Mungkin anda berpikir bahwa mata air gunung Kendeng bukanlah mata air yang digunakan untuk air minum anda sehari-hari apalagi jelas anda tidak punya apa pun terhadap para petani ini. Tapi bumi yang anda tempati sekarang bukanlah tempat yang terpisah dari yang mereka tempati, para gunung bersaudara, segala pohon memiliki akar yang saling mengikat, begitu juga dengan jumlah air dan segala udara yang mengambang di antara hidung dan angin yang sampai pada kulit anda. Segala bentuk perjuangan dibutuhkan untuk kehidupan yang ingin terus dipertahankan, dan ibu-ibu Masyarakat Kendeng ini tahu betul dengan hubungan  batin antara manusia dan bumi. Sebagaimana perasaan anda kepada anak-anak anda dan orang tua anda.

Saya hanya berharap bahwa saya sendiri mampu bersikap adil terhadap bumi. Rasa keinginan saya terhadap kebutuhan hidup itu setidaknya mampu bergaris sejajar dengan bahagianya bumi bergaul dengan saya. Saya kagum dengan ibu-ibu Masyarakat Kendeng, kekaguman saya terkadang juga membawa rasa sebel terhadap orang-orang yang berpikir untuk dirinya sendiri, bahwa kehidupan mereka akan lebih baik dengan adanya pabrik semen. Tapi mau bagaimana lagi, tentu saja, hal itu benar adanya bagi mereka, tanah sawah sudah dijual untuk kebutuhan lainnya, unit pekerjaan lain lebih dibutuhkan, petani tidak lagi memberikan janji kemakmuran, keramaian akan membuka banyak bidang usaha.

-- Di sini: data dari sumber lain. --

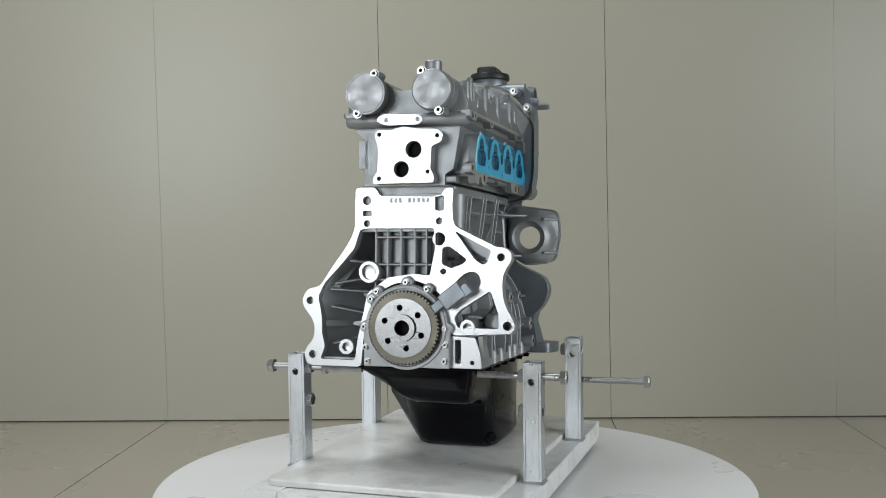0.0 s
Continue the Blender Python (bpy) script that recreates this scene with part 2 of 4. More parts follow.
add_plate(bm, "x", [(ROOM_BACK, 0), (2.4, 0), (2.4, ROOM_H), (ROOM_BACK, ROOM_H)], [[(y0, z0), (y1, z0), (y1, z1), (y0, z1)]], ROOM_X, ROOM_X + 0.15)
tagged(part("wall_east", bm, PLASTER, None, scale=1), "grey plastered wall with a window opening", "wall", kind="structure")
tagged(box_part("ceiling", (-ROOM_X - 0.15, ROOM_BACK - 0.15, ROOM_H), (ROOM_X + 0.15, 2.5, ROOM_H + 0.12), PLASTER), "plain grey plastered ceiling", "ceiling", kind="structure")
bm = bmesh.new()
add_plate(bm, "y", [(-ROOM_X, 0), (ROOM_X, 0), (ROOM_X, ROOM_H), (-ROOM_X, ROOM_H)],
          [[(a, c), (b, c), (b, d), (a, d)] for a, b, c, d in WINDOWS], ROOM_BACK - 0.15, ROOM_BACK)
tagged(part("wall_south", bm, PLASTER, None, scale=1), "grey plastered wall with two window openings", "wall", kind="structure")
# unseen panel added to go with the ceiling fill
lamp_panel = tagged(box_part("added_ceiling_lamp", (-1.37, -0.22, ROOM_H - 0.05), (-0.13, 1.02, ROOM_H), PLASTER), "square flush white ceiling lamp, added out of view as top fill", "lamp")


def motions():
    for ob, m in TURNED:
        walk(ob, [(i * 0.5, pose(0, 0, DISC_Z, 0, 0, theta(i * 0.5)) @ m) for i in range(33)])


TURNED = []

# ---- turntable ----
turntable = thing("turntable", "round white laminated turntable with a smooth top", "turntable")
TURNED.append((turntable, Matrix()))
bm = bmesh.new()
add_lathe(bm, (0, 0, -0.032), (0, 0, 1), [(0, 0.428), (0.002, 0.4345), (0.004, 0.437), (0.028, 0.437), (0.0308, 0.4355), (0.032, 0.432)], 160)
part("disc", bm, DISC, turntable)
bm = bmesh.new()
add_lathe(bm, (0, 0, -0.055), (0, 0, 1), [(0, 0.30), (0.023, 0.30)], 64)
part("bearing_ring", bm, DARKSTEEL, turntable)
base = thing("pedestal", "white drum pedestal standing under the round disc", "pedestal")
bm = bmesh.new()
add_lathe(bm, (0, 0, 0), (0, 0, 1), [(0, 0.36), (0.01, 0.37), (DISC_Z / S - 0.066, 0.37), (DISC_Z / S - 0.056, 0.36)], 96)
part("drum", bm, WHITEPAINT, base)

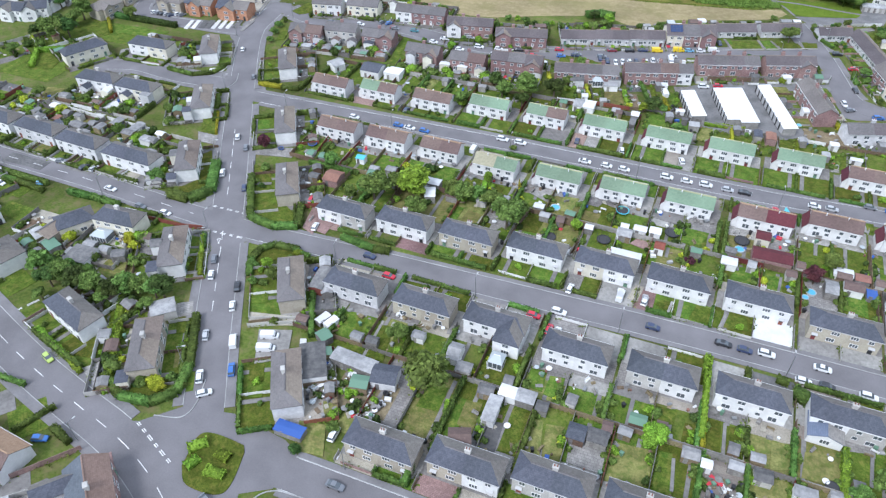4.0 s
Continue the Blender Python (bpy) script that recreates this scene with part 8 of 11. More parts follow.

Keinginan manusia seperti lingkaran setan. Tidak akan berhenti hanya dengan habisnya bumi ini. Tapi segala yang terjadi disadarkan pada ‘keinginan Tuhan’ yang mereka bela setengah mati. Hai Manusia, ingatlah.. bumi ini lebih membutuhkan dirimu lebih dari siapa pun, maka Tuhan akan berpihak padamu. Hanya dengan bertanggung jawab dan bersikap adil, maka kita berharap bumi tidak marah begitu juga dengan Tuhan. Apakah menurutmu Tuhan akan membela kita saat bumi marah? Apakah Anda yakin bahwa Anda lebih baik dari bumi dalam menyembah Tuhannya?